Institutional Capital Is Targeting Single-Tenant Office as a Flight to Safety
The trend is driving record-breaking deals for select properties that offer stable income and long-term tenancy.
Single-tenant office properties are serving as a flight-to-safety for institutional office investors. A webinar from Green Street tracked the post-COVID deal flow highlighted the trend. Institutional capital is attracted to the stable income and long-term tenancy of single-tenant properties as a hedge against downside risk, and they are willing to pay big for properties that fit the bill.
Richard Quinn, managing editor of Commercial Mortgage Alert & Real Estate Alert News called the HQ at First transaction in San Jose the “poster child” for the trend. KKR purchased the property from Monterey Trust for $535 million, a record at the time. Interestingly, Monterey Trust purchased the property pre-pandemic in 2019 for $429 million, showing that the asset continued to appreciate through the pandemic, despite the destabilization in the office market.
“This shows where people want to be,” said Quinn in the webinar. “In hot markets, these are the deals that are trading. The price differential is not only above where we might have been during the trough of the pandemic, but there is such a turnaround from the price valuation in 2019. You are really seeing where the money is gravitating. This is telling you where institutional money is starting to look.”
One Memorial Drive in Cambridge is a similar example of this trend. MetLife and Norges Bank purchased the property for$825.1 million, another record-breaking deal. Although the property isn’t single-tenant—it is leased to two long-term tenants—Quinn says that it still aligns with the trend as a flight to safety. “This is where institutional capital sees safety and is willing to put money to work,” he said.

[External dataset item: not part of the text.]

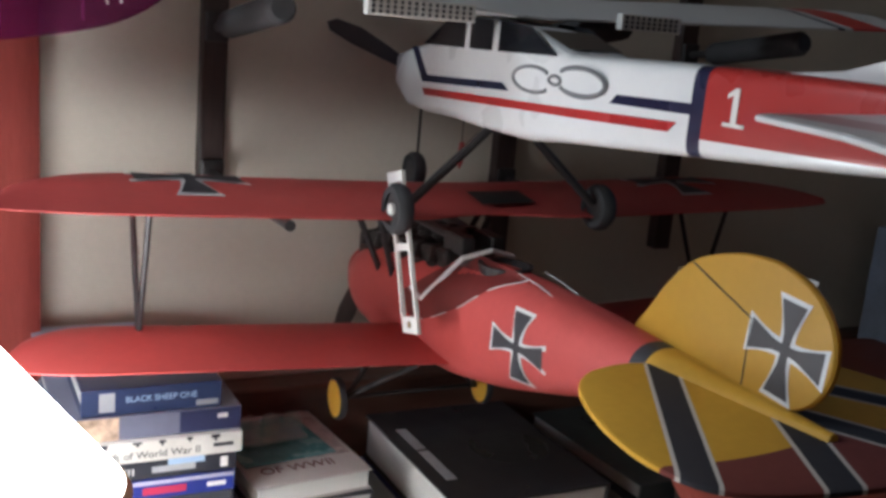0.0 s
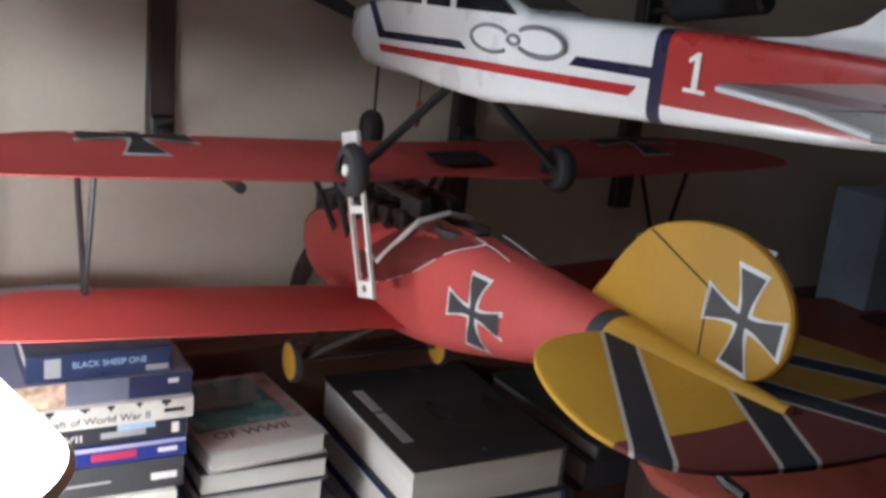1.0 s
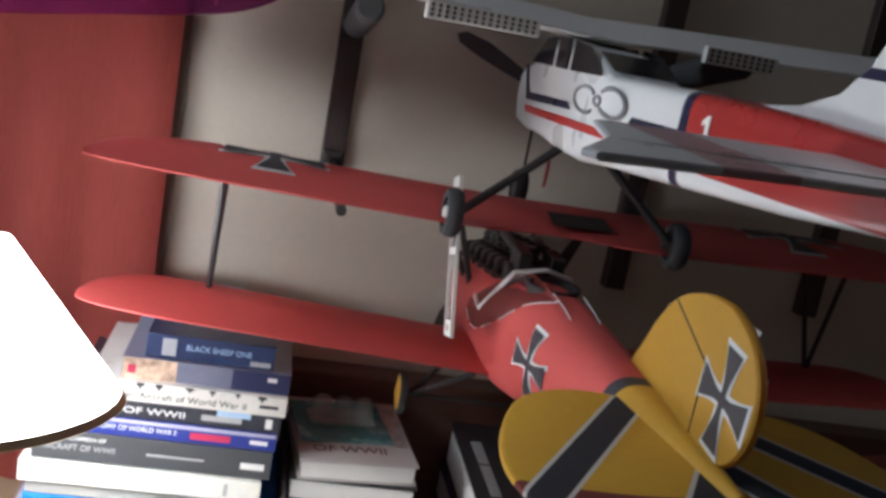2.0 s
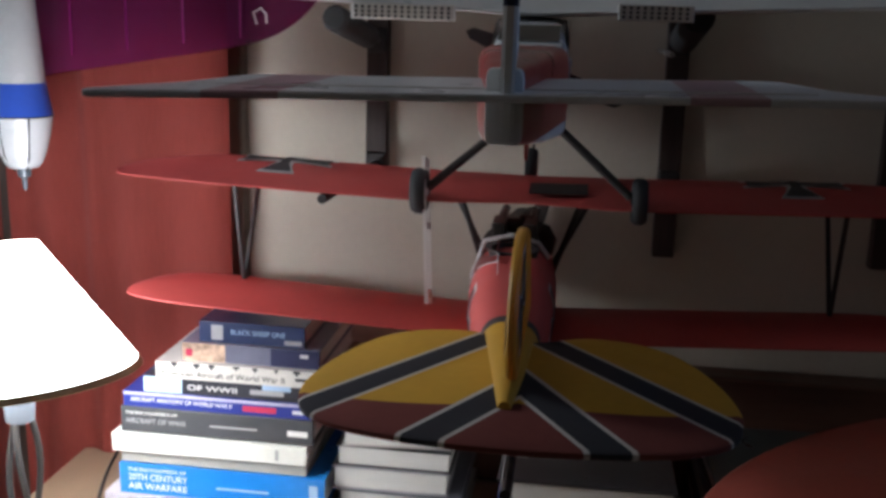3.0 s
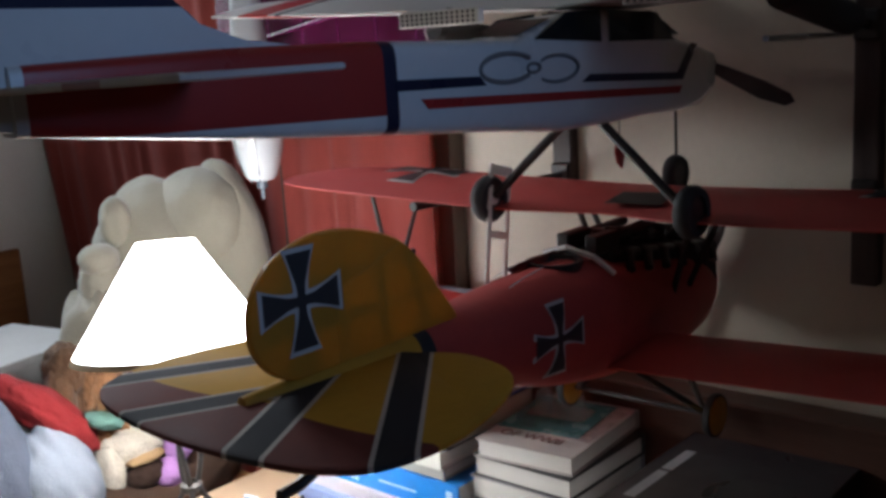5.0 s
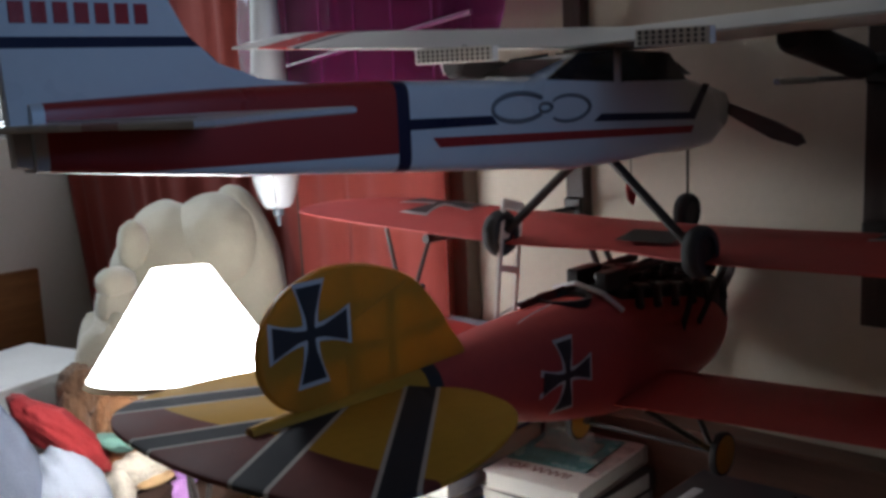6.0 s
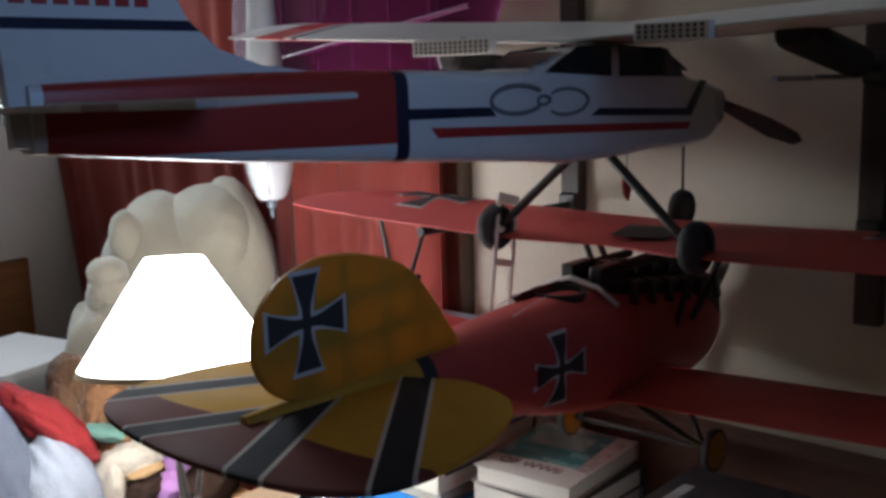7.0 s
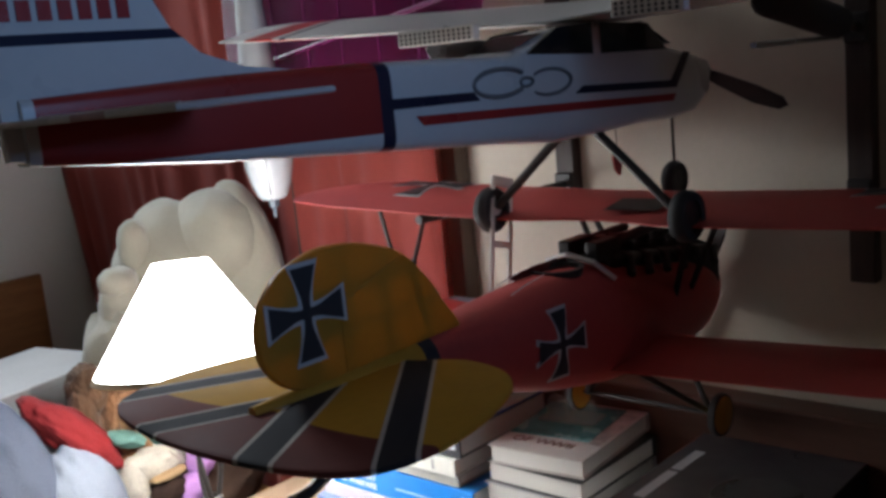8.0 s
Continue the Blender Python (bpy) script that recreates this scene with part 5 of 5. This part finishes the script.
    bm = soft((-0.655, 1.214, 0.726), (0.022, 0.029, 0.032), 4.4, 0.10, 2.0, 4, tilt=-10)
    join(bm, soft((-0.648, 1.182, 0.684), (0.025, 0.030, 0.027), 2.4, 0.10, 2.0, 4))
    solo("plush_animal", bm, [lilac], "smooth lilac plush toy beside the cream dog", "plush toy", "plush toys", smooth=True)
    bm = soft((-0.69, 1.000, 0.842), (0.045, 0.108, 0.034), 5.5, 0.14, 1.6, 5, tilt=-47)
    solo("red_cushion", bm, redc, "bright red cloth cushion on the heap", "cushion", smooth=True)
    bm = soft((-0.67, 0.872, 0.785), (0.055, 0.085, 0.17), 2.9, 0.10, 1.3, 5, tilt=14, folds=0.02)
    solo("folded_garment", bm, denim, "grey blue rumpled garment", "garment", smooth=True)
    bm = soft((-0.655, 0.985, 0.735), (0.055, 0.068, 0.100), 8.8, 0.07, 1.2, 5, tilt=16, folds=0.035)
    solo("pale_garment", bm, pale, "pale blue rumpled shirt cloth", "garment", smooth=True)
    bm = soft((-0.80, 1.10, 0.63), (0.20, 0.32, 0.085), 6.8, 0.12, 1.3)
    solo("folded_blanket", bm, material("brown_blanket_cloth", (0.055, 0.030, 0.020), 0.95, var=0.3, grain=200, bump=0.5), "dark brown folded blanket lying on the cabinet", "blanket", smooth=True)


soft_things()


def white_box():
    root = thing("cardboard_box", (-1.03, 1.09, 0.575), "white cardboard box standing behind the toys", "box")
    part("carton", box((-1.15, 0.957, 0.575), (-0.91, 1.227, 0.850), 0.003, 2, 12), cardboard, root)
    part("lid", box((-1.155, 0.952, 0.850), (-0.905, 1.232, 0.868), 0.003, 2, 12), cardboard, root)


white_box()


def window_frames():
    pane_glass = clear_glass("window_glass", (0.95, 0.97, 0.97))
    # window added round the fill light, out of view
    root = thing("window_added", (2.35, 0.925, 1.52), "unseen high window added in the panelled wall for the fill light", "window", kind="structure")
    for lo, hi in (((2.33, 0.65, 1.52), (2.37, 0.68, 2.08)), ((2.33, 1.17, 1.52), (2.37, 1.20, 2.08)), ((2.33, 0.68, 1.52), (2.37, 1.17, 1.55)), ((2.33, 0.68, 2.05), (2.37, 1.17, 2.08))):
        part("window_frame", box(lo, hi, 0.004), white_paint, root)
    part("pane", box((2.348, 0.68, 1.55), (2.352, 1.17, 2.05)), pane_glass, root).visible_shadow = False
    root = thing("window_2", (-1.70, 1.195, 1.275), "bright window in the cream side wall beside the curtain", "window", kind="structure")
    for lo, hi in (((-1.73, 0.94, 1.275), (-1.69, 0.965, 2.16)), ((-1.73, 1.435, 1.275), (-1.69, 1.45, 2.16)), ((-1.73, 0.965, 1.275), (-1.69, 1.435, 1.288)), ((-1.73, 0.965, 2.135), (-1.69, 1.435, 2.16))):
        part("window_frame", box(lo, hi, 0.003), white_paint, root)
    part("pane", box((-1.712, 0.965, 1.288), (-1.708, 1.435, 2.135)), pane_glass, root).visible_shadow = False
    sky = bpy.data.materials.new("bright_sky")
    sky.use_nodes = True
    n, l = links(sky)
    n["Principled BSDF"].inputs["Emission Color"].default_value = (0.85, 0.93, 1, 1)
    n["Principled BSDF"].inputs["Emission Strength"].default_value = 1.2
    solo("backdrop", box((-2.25, 0.2, 0.9), (-2.22, 2.2, 2.6)), sky, "bright overcast sky outside the window", "sky", kind="structure")


window_frames()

Most of the office transactions this year have focused on this type of product, according to Cedrik Lachance, EVP and director of research at Green Street, who also spoke on the webinar. “This is really where the bulk of the activity has been. I think that it is about seeing through the pandemic and getting to the other side with something that is income producing,” said Lachance, noting that the cap rate on the Cambridge deal was 4.1% and the price per square foot is impressive.
This trend has also driven investment to new markets. Most notably, New York is no longer the top investment market for office. As Quinn notes, this is likely because New York has limited single-tenant properties. Instead, capital is now heading to Smile State markets, like Atlanta, Phoenix and Raleigh. This year, those markets have seen record after record in pricing.